Chief Commissioner of the said RTO raised the issue with the FBR that it is brought to your kind notice that different taxpayers have raised certain issues or ambiguities after the implementation of the Finance Act 2019 which requires clarification by the Board:
Vide newly inserted Sr. No. 68 and 69 of the Eighth Schedule to the Sales Tax Act, 1990, "frozen prepared or preserved sausages and similar products of poultry meat or meat offal" and "meat and similar products of prepared ,/frozen or preserved meat or meat offal of all types including poultry, meat and/fish are chargeable to sales tax @ 8percent. On the other hand, Sr. No. 82 and 83 of the Sixth Schedule exempts the same products, excluding those sold in retail packing under a brand name and trade mark.
In addition, Sr. No.2 of the Sixth Schedule also exempts "meat of bovine animals, sheep and goat, excluding poultry and offal, whether or not fresh, frozen or otherwise preserved, or packed". Taxpayers as well as officials are confused by these apparently conflicting provisions. On combined reading, the it is of the view that such meat products which are sold in retail packing under a brand name and trade mark are liable to sales tax @ 8percent, while the rest are exempt. This view may be confirmed, Chief Commissioner said.
Similarly, iron and steel products have been made liable to FED@ 17% by the new Sr. No. 58 of the First Schedule to the Federal Excise Act, 2005, chargeable in sales tax mode by virtue of Sr. No.4 of the Second Schedule thereto. But since FED is only payable by manufacturers and importers, taxpayers are of the view that wholesalers, dealers and retailers of iron and steel products are not required to charge either FED or sales tax @ 17% on their supplies. This may be clarified.

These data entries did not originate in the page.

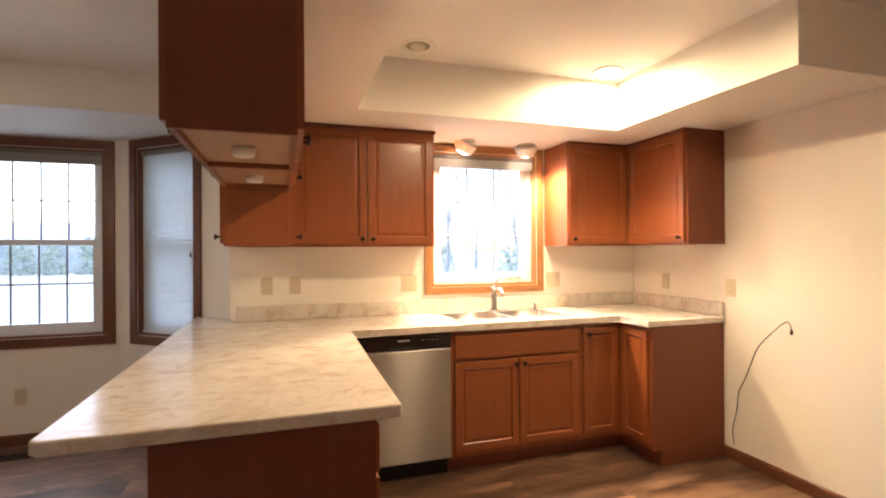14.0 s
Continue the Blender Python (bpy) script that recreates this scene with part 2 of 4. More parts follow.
def m_plank():
    """Grey-brown vinyl plank with long smoky grain; every plank its own tone."""
    m, n, l, p = shader("vinyl_plank")
    info = n.new("ShaderNodeObjectInfo")
    comb = n.new("ShaderNodeCombineXYZ")
    for k in range(3):
        l.new(info.outputs["Random"], comb.inputs[k])
    sc = n.new("ShaderNodeVectorMath")
    sc.operation = "SCALE"
    sc.inputs["Scale"].default_value = 47.0
    l.new(comb.outputs[0], sc.inputs[0])
    add = n.new("ShaderNodeVectorMath")
    add.operation = "ADD"
    l.new(texco(n, l), add.inputs[0])
    l.new(sc.outputs[0], add.inputs[1])
    mp = n.new("ShaderNodeMapping")
    mp.inputs["Scale"].default_value = (1.0, 2.8, 1.0)
    l.new(add.outputs[0], mp.inputs["Vector"])
    smoke = noise_of(n, l, mp.outputs[0], 1.7, 6, 0.6, 0.8)
    fine = noise_of(n, l, mp.outputs[0], 14, 6, 0.65, 0.3)
    col = ramp_of(n, l, smoke, [(0.34, (0.034, 0.018, 0.0125)), (0.5, (0.110, 0.060, 0.039)), (0.66, (0.252, 0.150, 0.096))])
    col = mixed(n, l, "MULTIPLY", 0.3, col, ramp_of(n, l, fine, [(0.3, (0.6, 0.57, 0.54)), (0.65, (1, 1, 1))]))
    hv = n.new("ShaderNodeHueSaturation")
    mr = n.new("ShaderNodeMapRange")
    mr.inputs["To Min"].default_value, mr.inputs["To Max"].default_value = 0.6, 1.6
    l.new(info.outputs["Random"], mr.inputs["Value"])
    l.new(mr.outputs[0], hv.inputs["Value"])
    l.new(col, hv.inputs["Color"])
    l.new(hv.outputs[0], p.inputs["Base Color"])
    p.inputs["Roughness"].default_value = 0.37
    p.inputs["Specular IOR Level"].default_value = 0.55
    bumped(n, l, p, fine, 0.12, 0.0006)
    return m


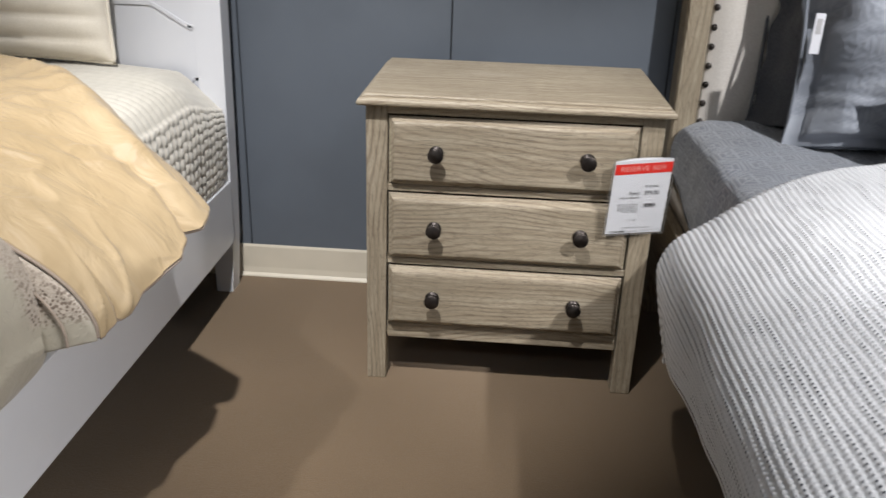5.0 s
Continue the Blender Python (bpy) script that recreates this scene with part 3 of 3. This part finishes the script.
def pouch(u, v):
    """The corner of the duvet that bulges out past the foot post, gathered to a knot on its face."""
    a, b = 2 * math.pi * u, math.pi * (v - 0.5)
    r = math.cos(b) ** 0.7 * (1 + 0.08 * wob(math.cos(a) * 3, math.sin(a) * 3, v * 5, 1.3, 4))
    x = -0.432 + 0.037 * r * math.cos(a) * (1.0 + 0.2 * wob(math.cos(a), math.sin(a), v, 2.2, 2))
    y = -1.520 + 0.048 * r * math.sin(a) + 0.010 * wob(math.cos(a), v, math.sin(a), 2.5, 5)
    z = 0.372 + 0.122 * math.sin(b) + 0.008 * wob(math.cos(a) * 2, math.sin(a), v * 3, 1.5, 3)
    dy, dz = y + 1.512, z - 0.372
    far = math.hypot(dy, dz)
    turn = math.atan2(dz, dy)
    face = smooth(-0.445, -0.405, x)
    crease = 0.0055 * math.sin(7 * turn + 2.2 * math.sin(2 * turn) - 40 * far) * smooth(0.09, 0.03, far)
    knot = -0.012 * math.exp(-(far / 0.014) ** 2) + 0.006 * math.exp(-((far - 0.024) / 0.010) ** 2)
    return x + 0.012 * math.sin(b) + face * (crease + knot), y - 0.012 * math.sin(b), z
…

While FED is collected in sales tax mode in terms of section 7(1) of the Federal Excise Act, 2005, section 7(2} prescribes that other provisions of the Sales Tax Act, 1990 relating to levy/ exemption from sales tax, registration, book keeping, invoicing, etc. shall be applicable only if notified by the Board with the approval of the Federal Minister-in-charge. No such notification has been issued. Therefore, taxpayers are of the view that they are not required to follow the provisions of sales tax, especially for charging further tax under section 3(lA) of the Sales Tax Act, 1990 on supplies to unregistered persons, and obtaining CNIC of consumers under section 23 of the Sales Tax Act, 1990 where transaction value exceeds Rs50,000. This may be clarified, in the context of both "iron and steel products" as well as "vegetable ghee and cooking oil".
The general view of taxpayers is that in case of goods chargeable to FED in sales tax mode, further tax under section 3(1A) of the Sales Tax Act, 1990 is not applicable. The Board may therefore consider imposition of further duty @ 3 percent in terms section 3(3A)of the Federal Excise Act, 2005 on such goods to avoid loss of revenue.

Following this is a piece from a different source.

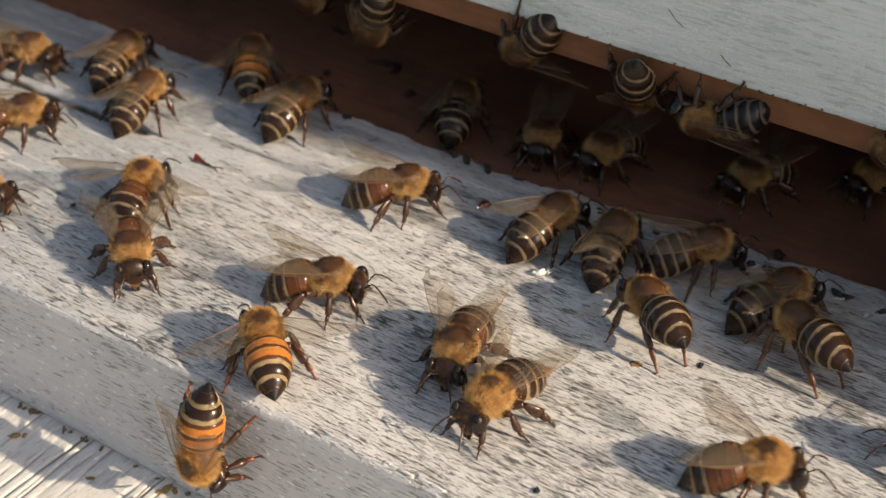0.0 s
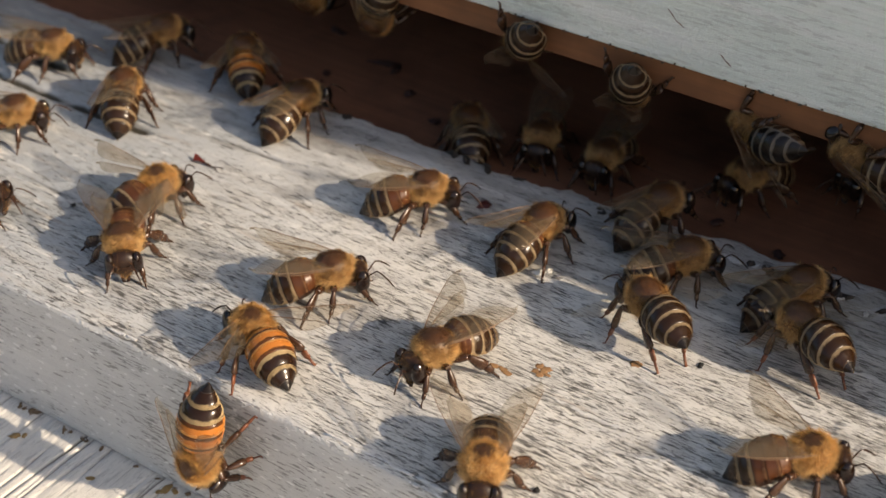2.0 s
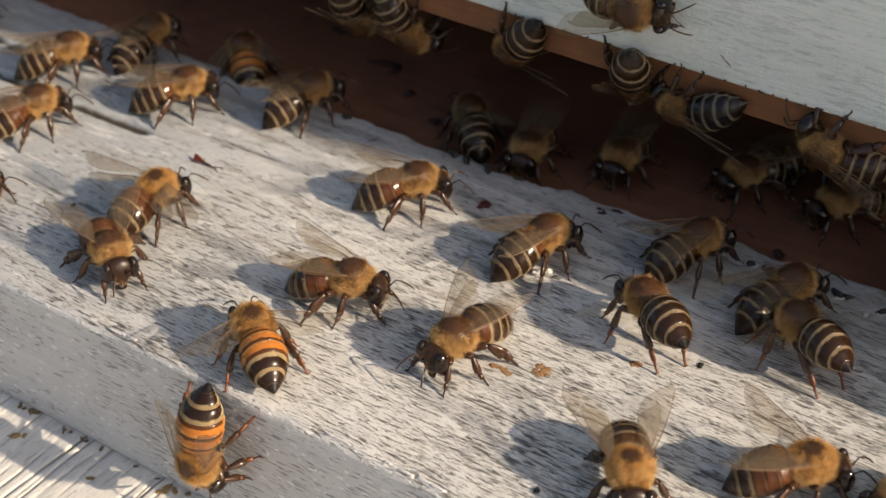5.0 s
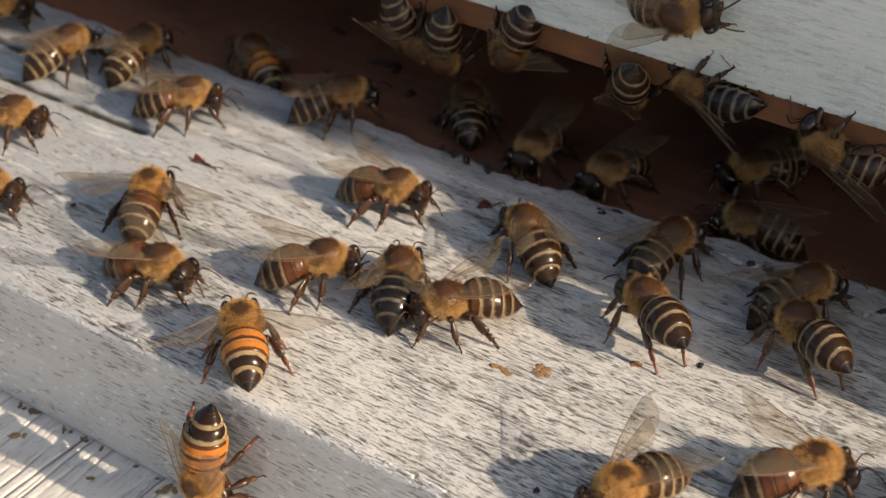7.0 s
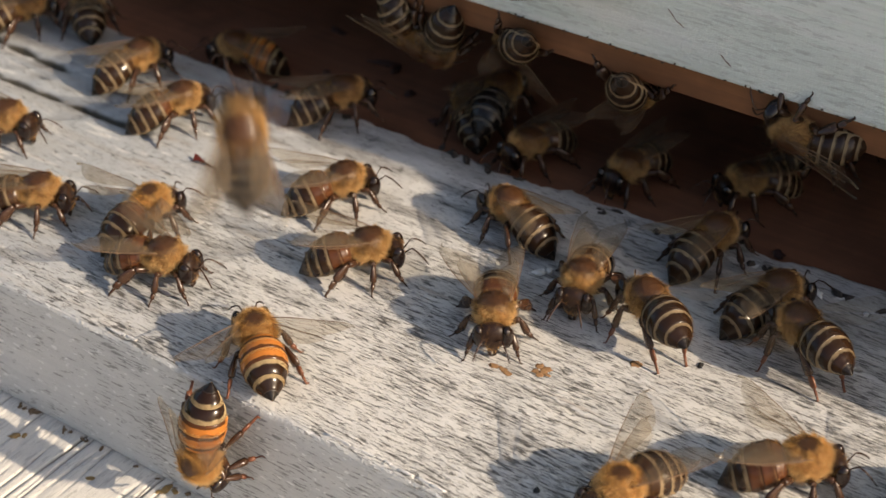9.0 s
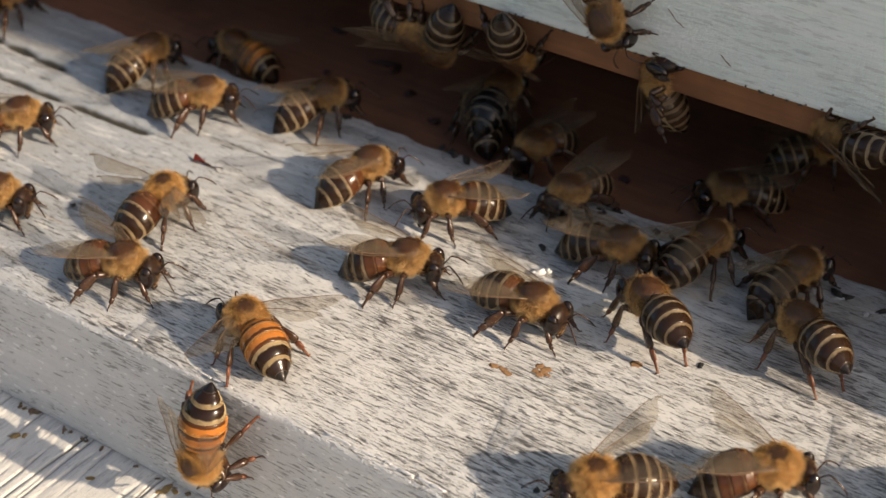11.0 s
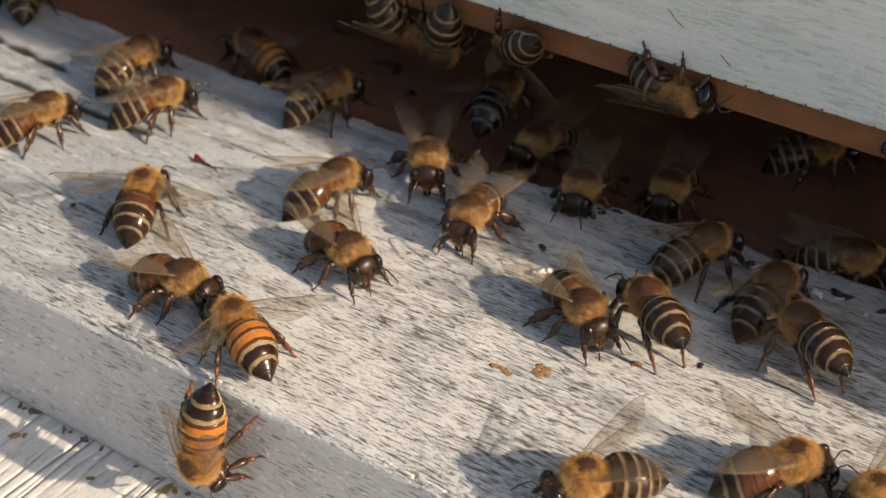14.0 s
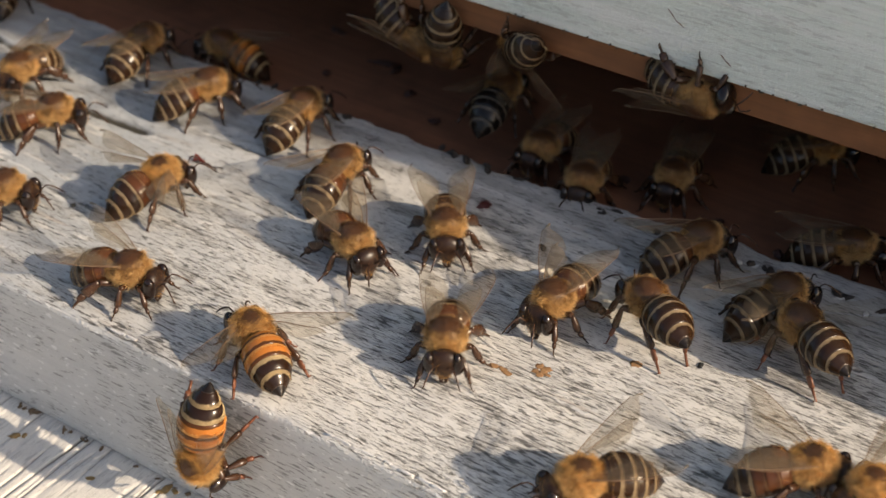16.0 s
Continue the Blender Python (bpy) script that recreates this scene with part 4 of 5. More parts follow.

Chief Commissioner RTO said that the Sr. No. 95 of the Sixth Schedule to the Sales Tax Act, 1990 has been omitted, which means that the "vessels for breaking up" are now chargeable to sales tax on their import. Apart from this, after rescinding the special procedure applicable to ship-breakers, "ship plates, bars and other long re-rolled products" have been made excisable in sales tax mode by virtue of new Sr. No. 58 of the First Schedule and Sr. No.4 of the Second Schedule to the Federal Excise Act, 2005. Thus, it is clear that the ship-breaker shall charge FED at the time of sale of the mentioned products, and be entitled to adjust the sales tax paid on the imported vessel. However, according to Sr. No.3 of the new Fourth Schedule to the Federal Excise Act, 2005, the minimum production of "ship plates and other re-rollable scrap" has been prescribed at 85percent of the weight of the vessel imported for breaking up. But "other re-rollable scrap" has not been made excisable under S. No. 58 of the First Schedule. It may therefore be clarified that this "other re-rollable scrap" as well as the remaining 15percent of the weight of the vessel are chargeable to sales tax.

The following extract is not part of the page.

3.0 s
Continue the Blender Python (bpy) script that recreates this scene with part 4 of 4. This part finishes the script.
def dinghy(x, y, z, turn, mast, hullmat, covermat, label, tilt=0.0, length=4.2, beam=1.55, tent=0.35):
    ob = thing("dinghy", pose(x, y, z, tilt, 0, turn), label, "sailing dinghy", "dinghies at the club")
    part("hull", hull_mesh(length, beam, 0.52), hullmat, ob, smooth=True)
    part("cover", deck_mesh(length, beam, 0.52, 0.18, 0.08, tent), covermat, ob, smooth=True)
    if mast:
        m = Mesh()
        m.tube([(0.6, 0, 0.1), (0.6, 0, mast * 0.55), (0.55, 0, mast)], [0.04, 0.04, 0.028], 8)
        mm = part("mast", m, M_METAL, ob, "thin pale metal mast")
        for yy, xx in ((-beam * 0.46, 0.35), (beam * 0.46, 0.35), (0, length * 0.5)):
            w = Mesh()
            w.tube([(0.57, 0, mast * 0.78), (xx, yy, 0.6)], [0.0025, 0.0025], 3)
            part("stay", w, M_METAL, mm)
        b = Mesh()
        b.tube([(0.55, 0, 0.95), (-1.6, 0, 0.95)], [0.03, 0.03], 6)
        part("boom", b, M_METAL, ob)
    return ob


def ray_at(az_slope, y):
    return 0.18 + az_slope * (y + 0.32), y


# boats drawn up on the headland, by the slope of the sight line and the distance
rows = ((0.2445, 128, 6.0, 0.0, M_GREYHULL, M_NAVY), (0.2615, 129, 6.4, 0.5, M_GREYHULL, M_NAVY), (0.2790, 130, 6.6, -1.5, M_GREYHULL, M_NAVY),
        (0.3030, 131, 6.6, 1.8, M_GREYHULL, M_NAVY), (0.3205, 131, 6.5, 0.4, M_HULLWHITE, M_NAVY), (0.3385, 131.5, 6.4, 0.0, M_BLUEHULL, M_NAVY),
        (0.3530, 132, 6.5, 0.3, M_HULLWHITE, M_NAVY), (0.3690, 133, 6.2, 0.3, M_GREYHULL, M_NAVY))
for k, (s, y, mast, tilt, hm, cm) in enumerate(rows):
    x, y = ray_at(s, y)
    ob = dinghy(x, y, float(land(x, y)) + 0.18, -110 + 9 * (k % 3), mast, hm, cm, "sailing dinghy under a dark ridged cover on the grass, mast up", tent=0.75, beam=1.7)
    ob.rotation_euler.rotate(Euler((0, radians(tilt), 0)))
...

The value of steel bars, billets, ingots, ship plates, etc. has been fixed by SRO 697(1)/2019 dated 20th June, 2019 in exercise of the powers u/s 2(46) of the Sales Tax Act, 1990 specifically stating that these values are "for the purpose of payment of sales tax on ad valorem basis, at the rate as applicable to specified in sub-section (1) of section 3 of the Act". However, as these products are now chargeable to FED, and no notification has been issued u/s 7(2) of the Federal Excise Act, 2005 as pointed out, taxpayers are claiming that SRO 697(1)/2019 does not apply to them, Chief Commissioner questioned.
Both gold and silver in un-worked condition have been made chargeable to sales tax @ 1% by Sr. No. 61 and 62 of the Eighth Schedule to the Sales Tax Act, 1990. However according to the condition in Sr. No. 63 thereto, no input tax adjustment is to be allowed except of the tax paid on gold. Due to this, the tax paid on silver cannot be adjusted. It may be clarified if this is intentional.
"Supplies as made from retail outlets as are integrated with the Board's computerized system" have been made chargeable to sales tax @14% in terms of the new Sr. No. 66 of the Eighth Schedule to the Sales Tax Act, 1990. It further states that "if the supplied goods are finished fabric, and locally manufactured finished articles of textile and textile made ups and leather and artificial leather" these are subject to additional condition that they have maintained 4% value addition during the last six months. Retailers are asking as to how they will adjust the whole input tax when their purchases are made at 17percent and supplies are made at 14%.
Furthermore, section 8B(l) of the Sales Tax Act, 1990 restricts a registered person from adjusting input tax in excess of 90percent of the output tax, but for retailers, section 8B(6J further adds that if the retailer does not integrate his retail outlet in the prescribed manner, the adjustable input tax is reduced by 150/0.Reading both provisions together, it means that retailers who do not integrate their retail outlets shall not be able to adjust more than 75% of their input tax. This understanding may be clarified.
Other implementation problems may also be clarified, such as the rate applicable where a retailer has integrated some, but not all of his retail outlets, Chief Commissioner of the said RTO added.